>> START

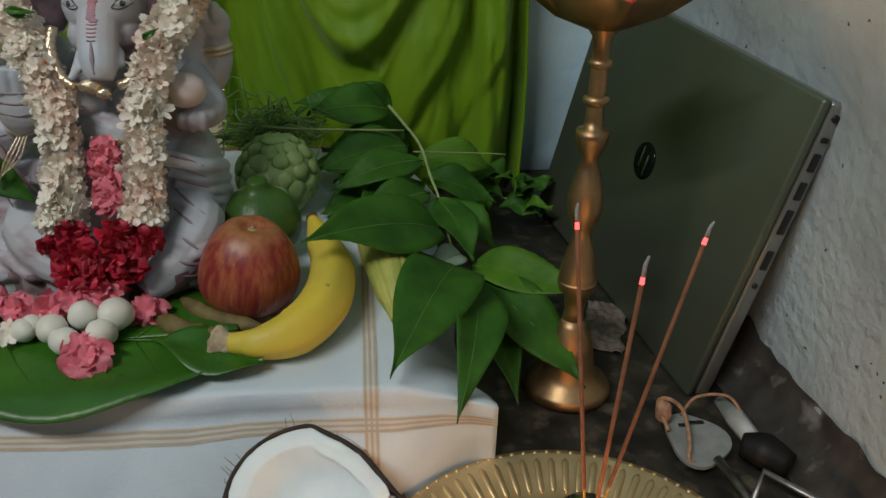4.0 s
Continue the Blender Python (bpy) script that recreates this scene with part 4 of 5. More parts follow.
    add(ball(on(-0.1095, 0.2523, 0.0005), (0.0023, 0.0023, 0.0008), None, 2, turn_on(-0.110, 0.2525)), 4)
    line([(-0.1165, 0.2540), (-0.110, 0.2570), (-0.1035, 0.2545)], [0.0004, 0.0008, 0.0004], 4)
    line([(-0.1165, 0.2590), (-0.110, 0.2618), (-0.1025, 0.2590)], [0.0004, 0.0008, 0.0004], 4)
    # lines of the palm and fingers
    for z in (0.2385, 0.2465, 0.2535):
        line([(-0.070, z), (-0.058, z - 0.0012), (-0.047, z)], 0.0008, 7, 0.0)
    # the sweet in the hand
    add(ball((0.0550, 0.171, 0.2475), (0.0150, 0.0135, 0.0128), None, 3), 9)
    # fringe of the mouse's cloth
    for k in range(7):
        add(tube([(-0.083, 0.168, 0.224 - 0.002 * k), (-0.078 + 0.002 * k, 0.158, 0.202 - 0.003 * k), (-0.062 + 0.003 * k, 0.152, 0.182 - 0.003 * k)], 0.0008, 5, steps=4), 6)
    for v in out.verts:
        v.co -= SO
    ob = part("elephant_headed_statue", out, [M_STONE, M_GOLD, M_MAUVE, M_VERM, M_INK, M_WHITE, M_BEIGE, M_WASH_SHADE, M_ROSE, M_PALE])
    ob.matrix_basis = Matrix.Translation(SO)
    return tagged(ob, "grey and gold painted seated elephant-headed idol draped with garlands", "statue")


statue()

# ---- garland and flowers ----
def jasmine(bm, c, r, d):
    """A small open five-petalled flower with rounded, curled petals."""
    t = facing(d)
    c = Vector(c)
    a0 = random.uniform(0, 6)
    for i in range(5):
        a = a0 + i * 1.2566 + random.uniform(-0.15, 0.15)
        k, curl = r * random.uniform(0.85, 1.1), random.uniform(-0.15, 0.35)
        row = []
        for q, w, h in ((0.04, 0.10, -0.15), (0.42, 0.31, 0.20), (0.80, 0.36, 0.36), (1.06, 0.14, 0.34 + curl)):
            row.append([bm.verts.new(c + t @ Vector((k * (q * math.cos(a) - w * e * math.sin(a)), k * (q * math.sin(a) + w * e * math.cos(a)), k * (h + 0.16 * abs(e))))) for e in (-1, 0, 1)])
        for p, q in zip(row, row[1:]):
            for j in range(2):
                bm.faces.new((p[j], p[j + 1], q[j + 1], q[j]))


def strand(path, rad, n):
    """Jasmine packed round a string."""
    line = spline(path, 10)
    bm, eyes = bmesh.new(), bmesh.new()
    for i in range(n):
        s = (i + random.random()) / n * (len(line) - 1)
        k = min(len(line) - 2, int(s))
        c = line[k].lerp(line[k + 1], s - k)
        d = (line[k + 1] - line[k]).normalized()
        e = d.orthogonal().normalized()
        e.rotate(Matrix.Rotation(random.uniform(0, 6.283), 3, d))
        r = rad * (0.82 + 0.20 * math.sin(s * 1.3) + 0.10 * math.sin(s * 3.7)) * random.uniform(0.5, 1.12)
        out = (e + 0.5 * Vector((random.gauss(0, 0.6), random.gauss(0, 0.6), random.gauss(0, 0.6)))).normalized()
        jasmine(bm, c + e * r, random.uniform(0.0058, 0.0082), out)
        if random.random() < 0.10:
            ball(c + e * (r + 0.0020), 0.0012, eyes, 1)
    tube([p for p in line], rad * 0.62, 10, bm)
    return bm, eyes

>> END

_Written problem_
Copy the material shown above in full and exactly. Skip the pictures.

_Response for this exercise_
4.0 s
Continue the Blender Python (bpy) script that recreates this scene with part 4 of 5. More parts follow.
    add(ball(on(-0.1095, 0.2523, 0.0005), (0.0023, 0.0023, 0.0008), None, 2, turn_on(-0.110, 0.2525)), 4)
    line([(-0.1165, 0.2540), (-0.110, 0.2570), (-0.1035, 0.2545)], [0.0004, 0.0008, 0.0004], 4)
    line([(-0.1165, 0.2590), (-0.110, 0.2618), (-0.1025, 0.2590)], [0.0004, 0.0008, 0.0004], 4)
    # lines of the palm and fingers
    for z in (0.2385, 0.2465, 0.2535):
        line([(-0.070, z), (-0.058, z - 0.0012), (-0.047, z)], 0.0008, 7, 0.0)
    # the sweet in the hand
    add(ball((0.0550, 0.171, 0.2475), (0.0150, 0.0135, 0.0128), None, 3), 9)
    # fringe of the mouse's cloth
    for k in range(7):
        add(tube([(-0.083, 0.168, 0.224 - 0.002 * k), (-0.078 + 0.002 * k, 0.158, 0.202 - 0.003 * k), (-0.062 + 0.003 * k, 0.152, 0.182 - 0.003 * k)], 0.0008, 5, steps=4), 6)
    for v in out.verts:
        v.co -= SO
    ob = part("elephant_headed_statue", out, [M_STONE, M_GOLD, M_MAUVE, M_VERM, M_INK, M_WHITE, M_BEIGE, M_WASH_SHADE, M_ROSE, M_PALE])
    ob.matrix_basis = Matrix.Translation(SO)
    return tagged(ob, "grey and gold painted seated elephant-headed idol draped with garlands", "statue")


statue()

# ---- garland and flowers ----
def jasmine(bm, c, r, d):
    """A small open five-petalled flower with rounded, curled petals."""
    t = facing(d)
    c = Vector(c)
    a0 = random.uniform(0, 6)
    for i in range(5):
        a = a0 + i * 1.2566 + random.uniform(-0.15, 0.15)
        k, curl = r * random.uniform(0.85, 1.1), random.uniform(-0.15, 0.35)
        row = []
        for q, w, h in ((0.04, 0.10, -0.15), (0.42, 0.31, 0.20), (0.80, 0.36, 0.36), (1.06, 0.14, 0.34 + curl)):
            row.append([bm.verts.new(c + t @ Vector((k * (q * math.cos(a) - w * e * math.sin(a)), k * (q * math.sin(a) + w * e * math.cos(a)), k * (h + 0.16 * abs(e))))) for e in (-1, 0, 1)])
        for p, q in zip(row, row[1:]):
            for j in range(2):
                bm.faces.new((p[j], p[j + 1], q[j + 1], q[j]))


def strand(path, rad, n):
    """Jasmine packed round a string."""
    line = spline(path, 10)
    bm, eyes = bmesh.new(), bmesh.new()
    for i in range(n):
        s = (i + random.random()) / n * (len(line) - 1)
        k = min(len(line) - 2, int(s))
        c = line[k].lerp(line[k + 1], s - k)
        d = (line[k + 1] - line[k]).normalized()
        e = d.orthogonal().normalized()
        e.rotate(Matrix.Rotation(random.uniform(0, 6.283), 3, d))
        r = rad * (0.82 + 0.20 * math.sin(s * 1.3) + 0.10 * math.sin(s * 3.7)) * random.uniform(0.5, 1.12)
        out = (e + 0.5 * Vector((random.gauss(0, 0.6), random.gauss(0, 0.6), random.gauss(0, 0.6)))).normalized()
        jasmine(bm, c + e * r, random.uniform(0.0058, 0.0082), out)
        if random.random() < 0.10:
            ball(c + e * (r + 0.0020), 0.0012, eyes, 1)
    tube([p for p in line], rad * 0.62, 10, bm)
    return bm, eyes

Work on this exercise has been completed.